From: Vik Fearing <vik@postgresfriends.org>
To: Tom Lane <tgl@sss.pgh.pa.us>, Aleksander Alekseev <aleksander@timescale.com>
Cc: PostgreSQL Hackers <pgsql-hackers@lists.postgresql.org>, Andrei Lepikhov <lepihov@gmail.com>, wenhui qiu <qiuwenhuifx@gmail.com>
Date: 2025-05-16T21:10:49Z
Lists: pgsql-hackers
On 16/05/2025 15:01, Tom Lane wrote:
> Aleksander Alekseev <aleksander@timescale.com> writes:
>> If I'm right about the limitations of aggregate functions and SRFs
>> this leaves us the following options:
>> 1. Changing the constraints of aggregate functions or SRFs. However I
>> don't think we want to do it for such a single niche scenario.
>> 2. Custom syntax and a custom node.
>> 3. To give up
> Seems to me the obvious answer is to extend TABLESAMPLE (or at least, some
> of the tablesample methods) to allow it to work on a subquery.

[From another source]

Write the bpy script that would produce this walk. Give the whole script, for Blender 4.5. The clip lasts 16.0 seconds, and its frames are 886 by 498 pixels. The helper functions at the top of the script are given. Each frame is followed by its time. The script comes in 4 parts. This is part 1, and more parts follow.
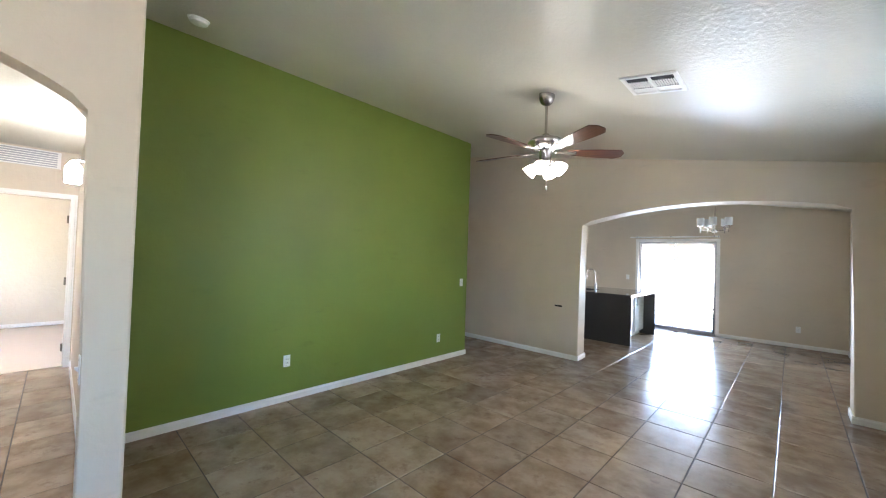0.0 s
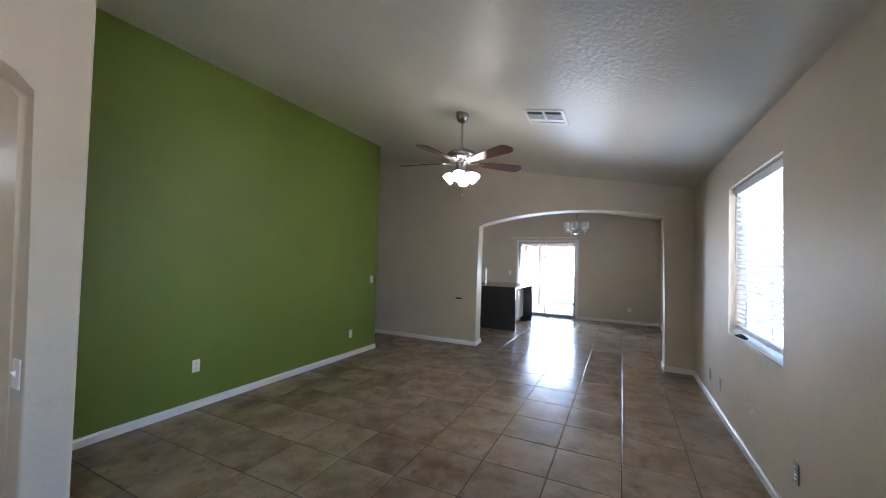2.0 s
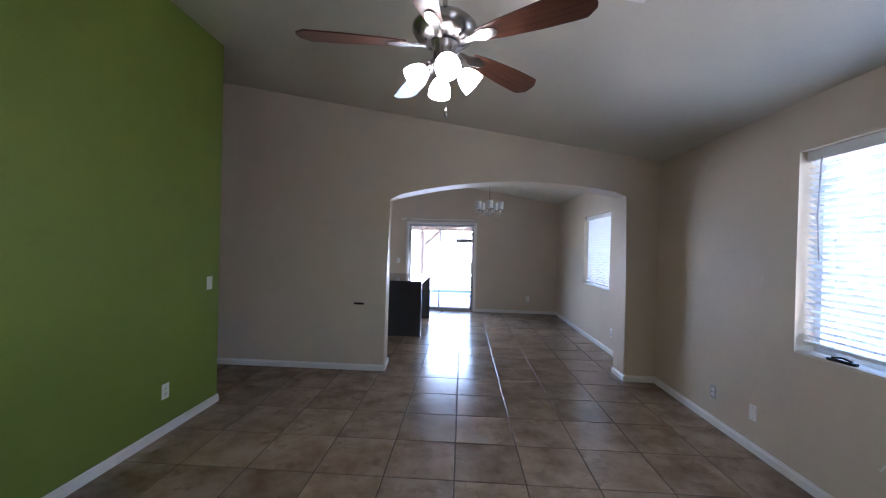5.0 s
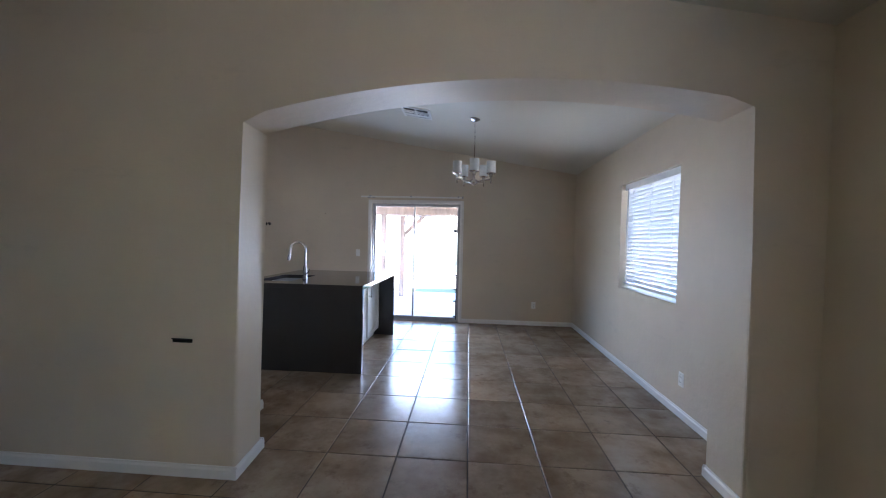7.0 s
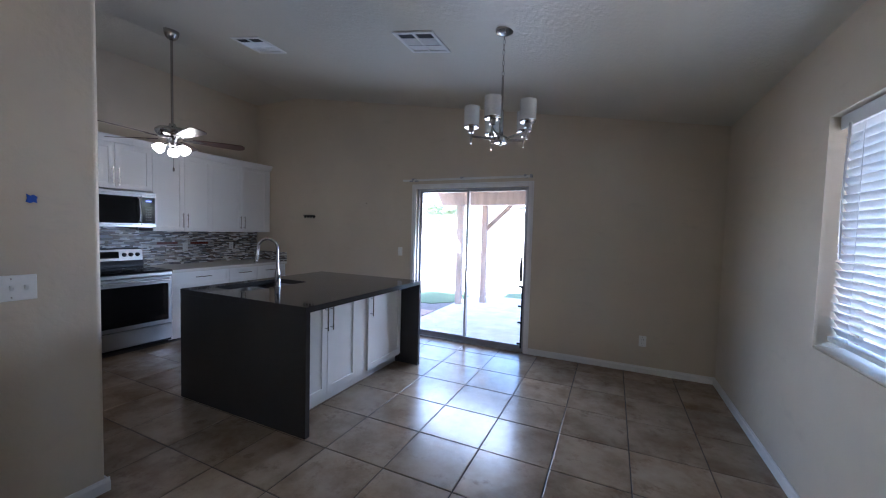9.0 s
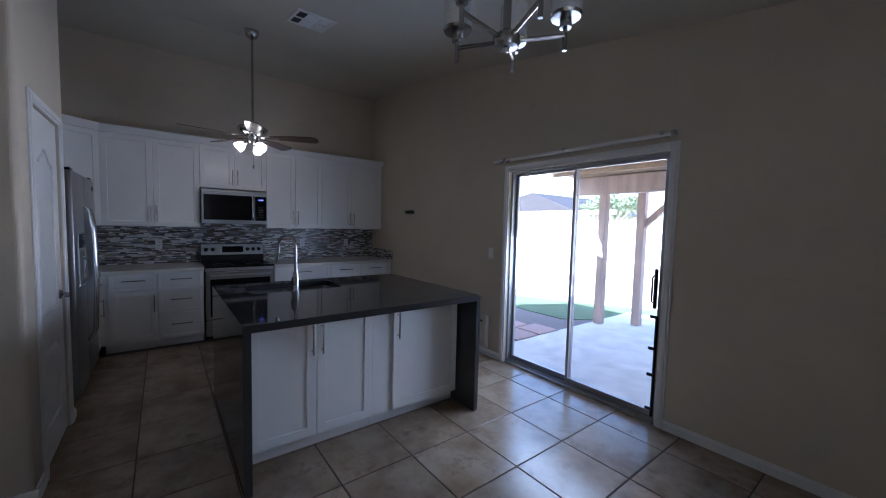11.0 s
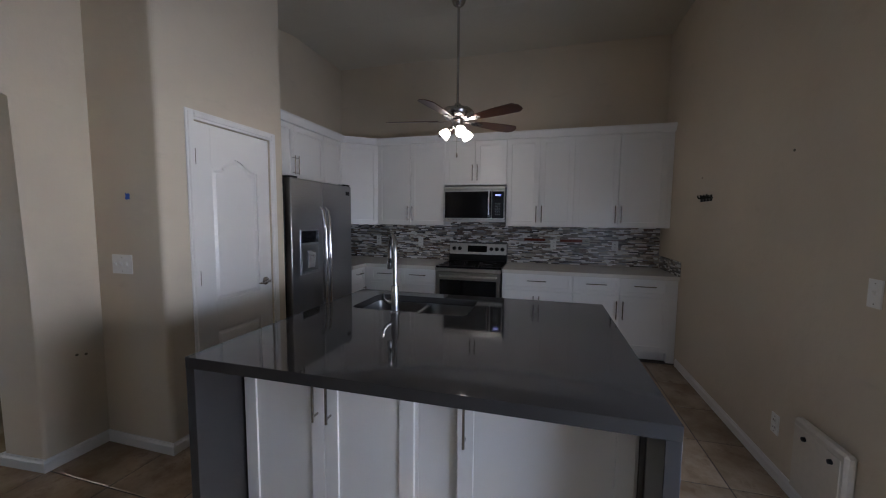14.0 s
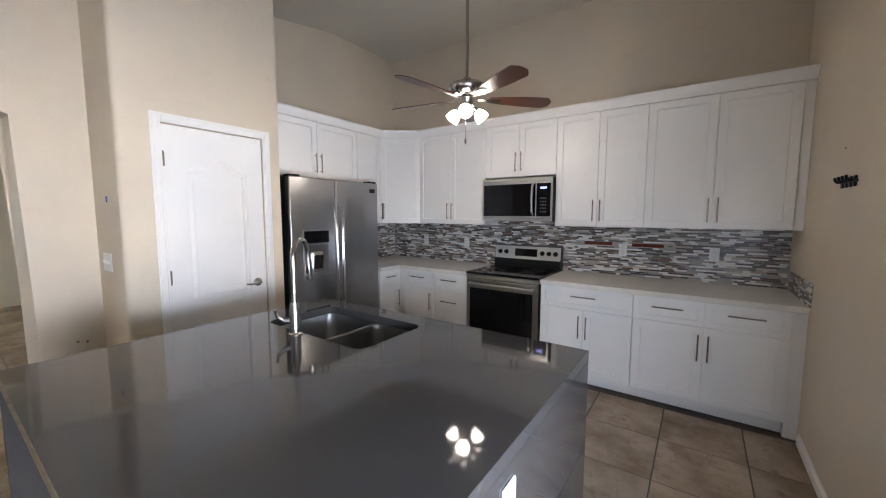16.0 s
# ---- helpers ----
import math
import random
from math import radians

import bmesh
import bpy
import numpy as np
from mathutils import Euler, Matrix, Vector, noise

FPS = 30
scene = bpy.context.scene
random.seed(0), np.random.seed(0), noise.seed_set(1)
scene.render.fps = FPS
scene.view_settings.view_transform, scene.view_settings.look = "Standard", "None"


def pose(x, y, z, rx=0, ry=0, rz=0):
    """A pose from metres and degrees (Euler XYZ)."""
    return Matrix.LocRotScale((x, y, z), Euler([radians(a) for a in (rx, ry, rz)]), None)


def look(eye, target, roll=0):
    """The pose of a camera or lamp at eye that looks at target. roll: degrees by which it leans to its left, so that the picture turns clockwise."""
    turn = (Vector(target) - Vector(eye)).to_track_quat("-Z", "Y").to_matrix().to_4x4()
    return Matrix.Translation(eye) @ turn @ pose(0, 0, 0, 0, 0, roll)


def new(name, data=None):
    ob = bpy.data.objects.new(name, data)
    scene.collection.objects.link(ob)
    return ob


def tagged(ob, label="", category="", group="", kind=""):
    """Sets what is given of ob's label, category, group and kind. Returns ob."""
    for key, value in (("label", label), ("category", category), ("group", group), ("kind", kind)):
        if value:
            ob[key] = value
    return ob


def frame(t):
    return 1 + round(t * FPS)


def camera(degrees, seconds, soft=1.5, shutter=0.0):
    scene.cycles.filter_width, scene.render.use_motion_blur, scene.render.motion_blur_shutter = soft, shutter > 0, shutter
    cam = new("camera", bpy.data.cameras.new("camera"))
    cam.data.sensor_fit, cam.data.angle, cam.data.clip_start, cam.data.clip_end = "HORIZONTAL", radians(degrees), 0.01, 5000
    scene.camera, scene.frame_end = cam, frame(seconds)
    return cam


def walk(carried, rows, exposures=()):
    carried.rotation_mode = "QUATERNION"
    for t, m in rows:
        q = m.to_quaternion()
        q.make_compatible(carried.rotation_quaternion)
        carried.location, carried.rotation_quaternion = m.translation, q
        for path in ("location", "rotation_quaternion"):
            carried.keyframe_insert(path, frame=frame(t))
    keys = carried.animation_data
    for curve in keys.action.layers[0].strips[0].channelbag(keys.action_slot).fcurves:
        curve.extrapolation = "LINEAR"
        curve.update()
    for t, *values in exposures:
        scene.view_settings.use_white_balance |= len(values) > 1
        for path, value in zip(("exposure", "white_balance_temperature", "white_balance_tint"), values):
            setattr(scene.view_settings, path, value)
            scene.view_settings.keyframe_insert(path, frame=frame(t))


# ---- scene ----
cam = camera(100.7, 16.0, 1.1)
PATH = [
    (0, (1.227, -0.565, 1.505), (-0.152, 0.883, 1.545), 1.9),
    (0.5, (1.228, -0.81, 1.496), (0.131, 0.861, 1.55), 1.7),
    (1, (1.199, -1.032, 1.492), (0.298, 0.752, 1.558), 1.7),
    (1.5, (1.144, -1.086, 1.462), (0.266, 0.71, 1.52), 1.6),
    (2, (1.134, -1.055, 1.457), (0.258, 0.742, 1.515), 1.5),
    (2.5, (1.02, -0.929, 1.462), (0.161, 0.876, 1.515), 1.6),
    (3, (0.787, -0.747, 1.492), (-0.032, 1.077, 1.535), 1.7),
    (3.5, (0.499, -0.609, 1.516), (-0.192, 1.267, 1.548), 1.6),
    (4, (0.203, -0.309, 1.525), (-0.272, 1.634, 1.541), 1.5),
    (4.5, (-0.066, 0.152, 1.503), (-0.293, 2.139, 1.498), 1.5),
    (4.7, (-0.205, 0.312, 1.495), (-0.338, 2.308, 1.489), 1.8),
    (6.8, (0.113, 2.64, 1.434), (0.05, 4.638, 1.375), 0.9),
    (7, (0.208, 2.885, 1.401), (0.07, 4.88, 1.353), 1.3),
    (7.5, (0.428, 3.37, 1.422), (0.145, 5.349, 1.356), 1.2),
    (8, (0.632, 3.852, 1.417), (0.157, 5.794, 1.341), 1.4),
    (8.2, (0.705, 4.011, 1.422), (0.163, 5.935, 1.345), 1.4),
    (10.3, (1.23, 5.776, 1.485), (-0.084, 7.278, 1.359), 1.5),
    (10.5, (1.216, 5.877, 1.465), (-0.162, 7.322, 1.344), 1.4),
    (11, (1.18, 6.259, 1.446), (-0.405, 7.472, 1.316), 1.4),
    (11.5, (1.126, 6.598, 1.455), (-0.655, 7.496, 1.313), 1.1),
    (12, (1.027, 6.918, 1.433), (-0.897, 7.442, 1.285), 0.9),
    (12.5, (0.85, 7.197, 1.444), (-1.133, 7.397, 1.286), 0.6),
    (13, (0.683, 7.483, 1.447), (-1.308, 7.397, 1.289), 0.5),
    (13.5, (0.465, 7.691, 1.442), (-1.499, 7.353, 1.27), 0.7),
    (14, (0.162, 7.844, 1.436), (-1.759, 7.312, 1.27), 0.5),
    (14.5, (-0.046, 8.093, 1.458), (-1.913, 7.396, 1.285), 0.5),
    (15, (-0.276, 8.269, 1.444), (-2.066, 7.395, 1.265), 0.3),
    (15.5, (-0.526, 8.423, 1.447), (-2.241, 7.41, 1.261), 0.2),
    (16, (-0.745, 8.539, 1.458), (-2.377, 7.398, 1.271), 0.1),
]
EXPOSURE = [(0, 5.15, 5500, 10), (0.5, 5.0, 5500, 11), (1.0, 4.8, 5500, 12), (2.0, 4.3, 5400, 14), (3.5, 3.95, 5200, 18), (4.5, 3.95, 5150, 19), (7, 4.05, 5300, 16), (8, 3.97, 5300, 17), (9.3, 3.5, 5150, 17), (10.5, 2.95, 5150, 17), (11.5, 2.75, 5000, 17), (12.5, 2.25, 4950, 18), (13.0, 1.95, 5000, 18), (13.6, 2.25, 5300, 18), (14.0, 3.2, 5800, 17), (14.5, 4.12, 6050, 15), (15.2, 4.42, 6050, 14), (16, 4.67, 6100, 16)]
walk(cam, [(t, look(eye, target, roll)) for t, eye, target, roll in PATH], EXPOSURE)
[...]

Isn't this a job for <fetch first clause>?


Example:

SELECT ...
FROM ... JOIN ...
FETCH SAMPLE FIRST 10 ROWS ONLY


Then the nodeLimit could do some sort of reservoir sampling.


There are several enhancements to <fetch first clause> coming down the 
pipe, this could be one of them.

-- 

Vik Fearing